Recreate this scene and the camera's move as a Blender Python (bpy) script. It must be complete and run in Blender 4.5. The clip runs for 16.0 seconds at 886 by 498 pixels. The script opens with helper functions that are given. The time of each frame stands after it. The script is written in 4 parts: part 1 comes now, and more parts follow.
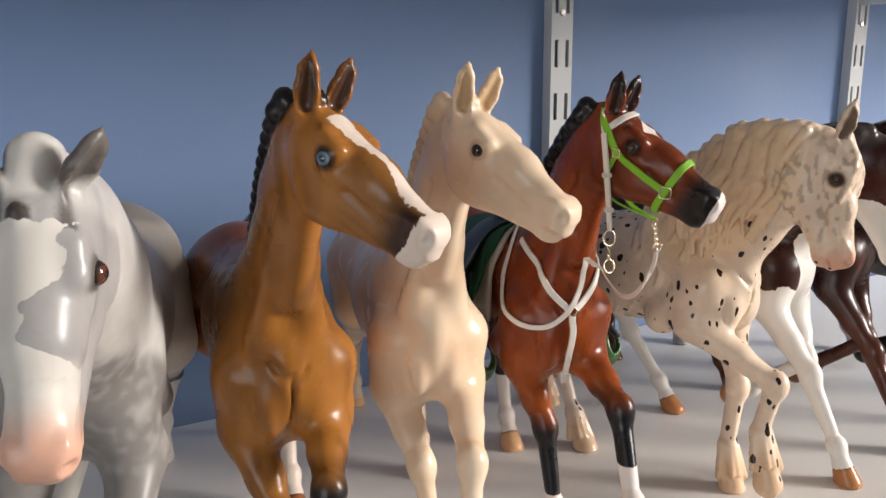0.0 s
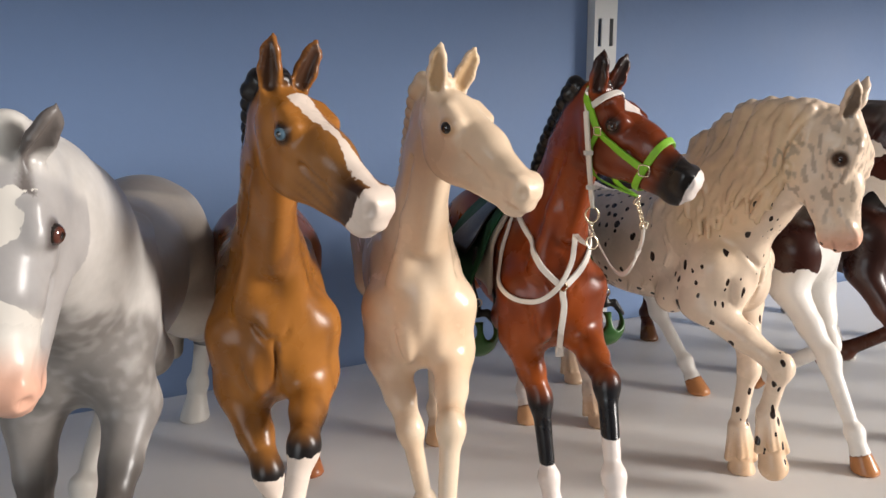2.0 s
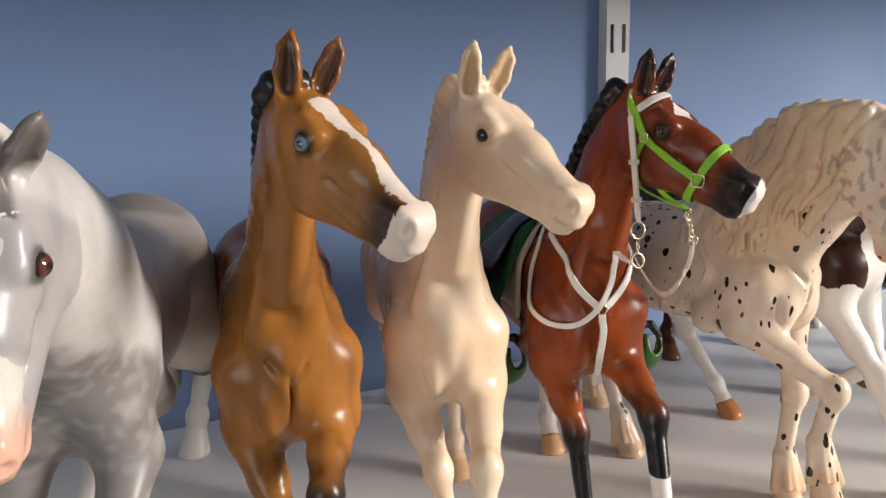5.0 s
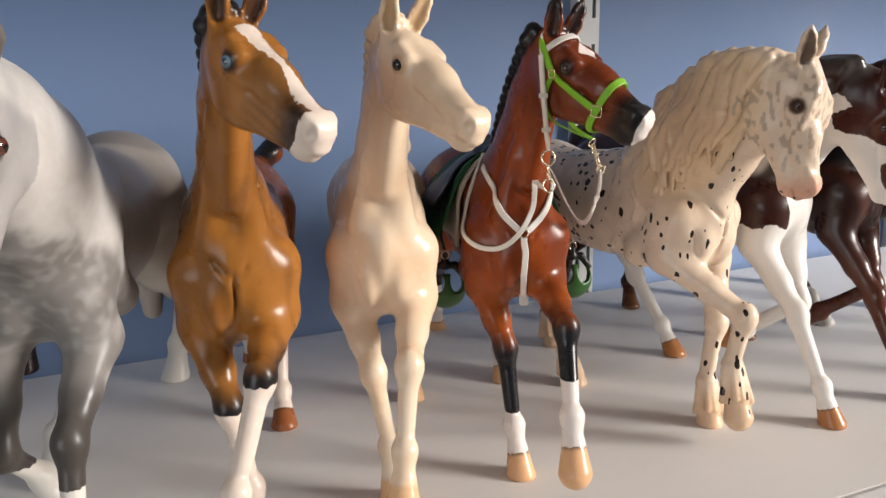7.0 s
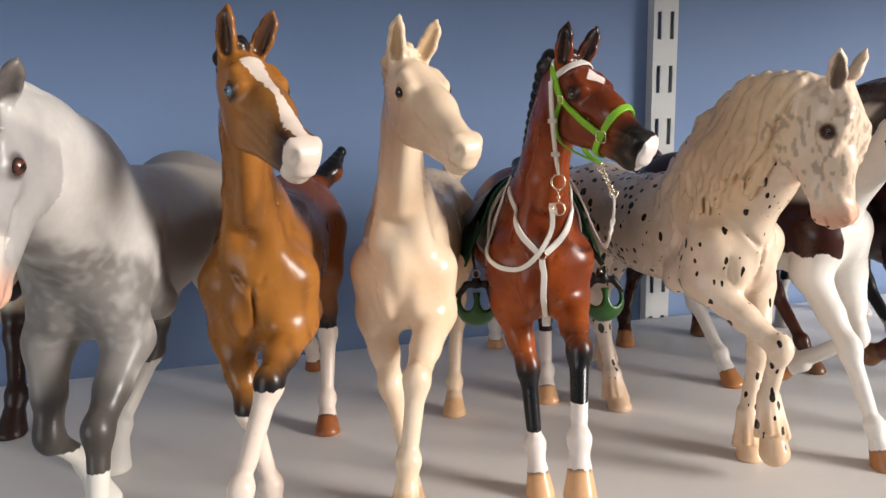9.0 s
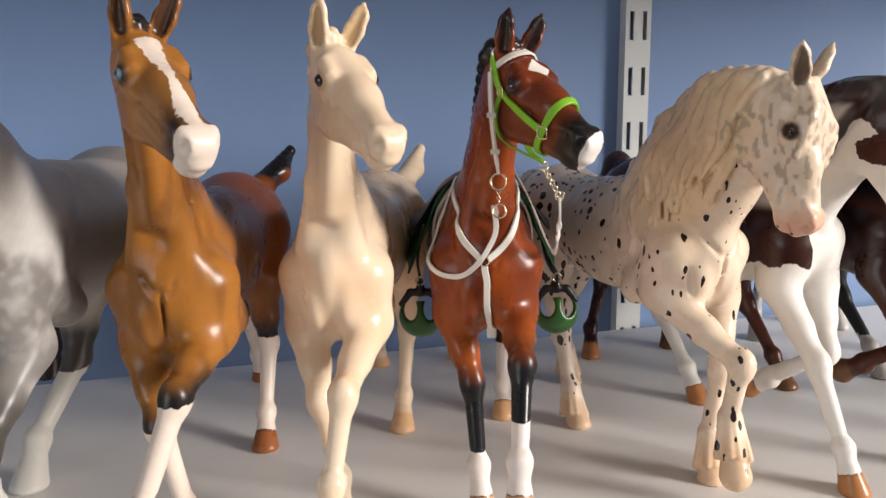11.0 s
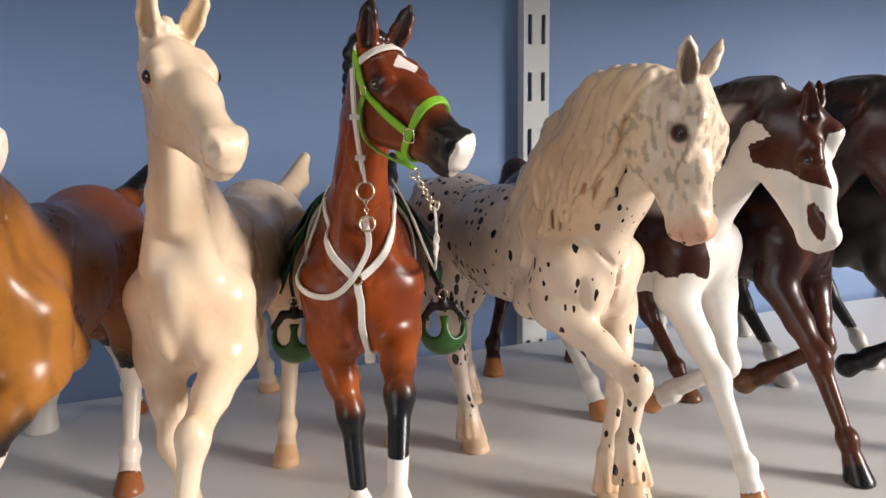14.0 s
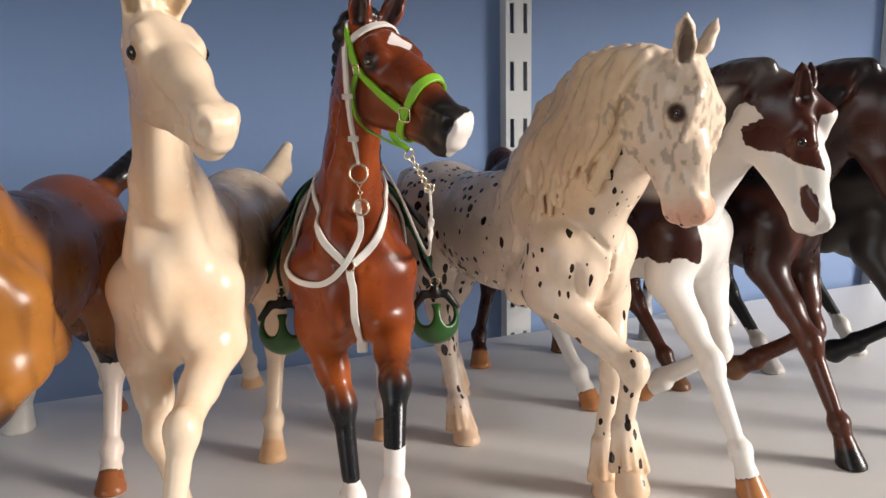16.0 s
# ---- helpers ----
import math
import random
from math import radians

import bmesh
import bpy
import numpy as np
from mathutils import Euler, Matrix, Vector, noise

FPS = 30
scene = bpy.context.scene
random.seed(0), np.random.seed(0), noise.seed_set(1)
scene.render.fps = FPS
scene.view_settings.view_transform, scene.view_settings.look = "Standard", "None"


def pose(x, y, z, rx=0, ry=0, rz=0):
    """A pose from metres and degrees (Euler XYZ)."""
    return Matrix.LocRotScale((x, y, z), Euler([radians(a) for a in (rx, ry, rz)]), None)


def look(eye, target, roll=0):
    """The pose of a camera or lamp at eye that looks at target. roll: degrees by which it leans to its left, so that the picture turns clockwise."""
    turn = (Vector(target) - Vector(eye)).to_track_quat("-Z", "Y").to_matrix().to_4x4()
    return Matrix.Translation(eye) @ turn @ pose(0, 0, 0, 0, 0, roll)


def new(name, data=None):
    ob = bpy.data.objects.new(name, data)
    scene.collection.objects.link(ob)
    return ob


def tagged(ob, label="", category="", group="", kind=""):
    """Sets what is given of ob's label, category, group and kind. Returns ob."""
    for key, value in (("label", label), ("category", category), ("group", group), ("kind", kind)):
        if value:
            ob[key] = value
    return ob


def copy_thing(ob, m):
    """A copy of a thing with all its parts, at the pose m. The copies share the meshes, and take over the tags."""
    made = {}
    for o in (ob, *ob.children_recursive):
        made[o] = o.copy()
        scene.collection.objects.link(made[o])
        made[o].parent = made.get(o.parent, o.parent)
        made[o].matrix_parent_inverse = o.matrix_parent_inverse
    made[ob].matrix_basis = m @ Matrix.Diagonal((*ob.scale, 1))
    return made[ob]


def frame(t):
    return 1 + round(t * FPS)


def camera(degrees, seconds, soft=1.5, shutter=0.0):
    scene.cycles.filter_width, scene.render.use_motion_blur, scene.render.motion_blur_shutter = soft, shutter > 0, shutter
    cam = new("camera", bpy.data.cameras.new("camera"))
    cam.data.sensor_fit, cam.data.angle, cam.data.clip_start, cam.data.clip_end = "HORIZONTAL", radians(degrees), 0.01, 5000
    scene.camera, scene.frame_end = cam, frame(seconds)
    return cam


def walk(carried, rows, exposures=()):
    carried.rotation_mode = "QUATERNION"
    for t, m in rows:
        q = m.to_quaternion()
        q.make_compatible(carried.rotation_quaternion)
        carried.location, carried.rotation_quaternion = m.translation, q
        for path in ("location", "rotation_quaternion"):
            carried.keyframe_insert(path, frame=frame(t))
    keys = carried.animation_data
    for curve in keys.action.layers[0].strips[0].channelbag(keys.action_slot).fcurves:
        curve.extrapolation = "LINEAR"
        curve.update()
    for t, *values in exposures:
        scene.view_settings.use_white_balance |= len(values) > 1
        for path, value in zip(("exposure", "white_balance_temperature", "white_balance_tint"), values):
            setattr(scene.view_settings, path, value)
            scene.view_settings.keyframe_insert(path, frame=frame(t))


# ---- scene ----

Given request: Return the material line for line, from its beginning to the line that contains "import numpy as np", with the pictures left out.

Reply to the exercise:
Recreate this scene and the camera's move as a Blender Python (bpy) script. It must be complete and run in Blender 4.5. The clip runs for 16.0 seconds at 886 by 498 pixels. The script opens with helper functions that are given. The time of each frame stands after it. The script is written in 4 parts: part 1 comes now, and more parts follow.
0.0 s
2.0 s
5.0 s
7.0 s
9.0 s
11.0 s
14.0 s
16.0 s
# ---- helpers ----
import math
import random
from math import radians

import bmesh
import bpy
import numpy as np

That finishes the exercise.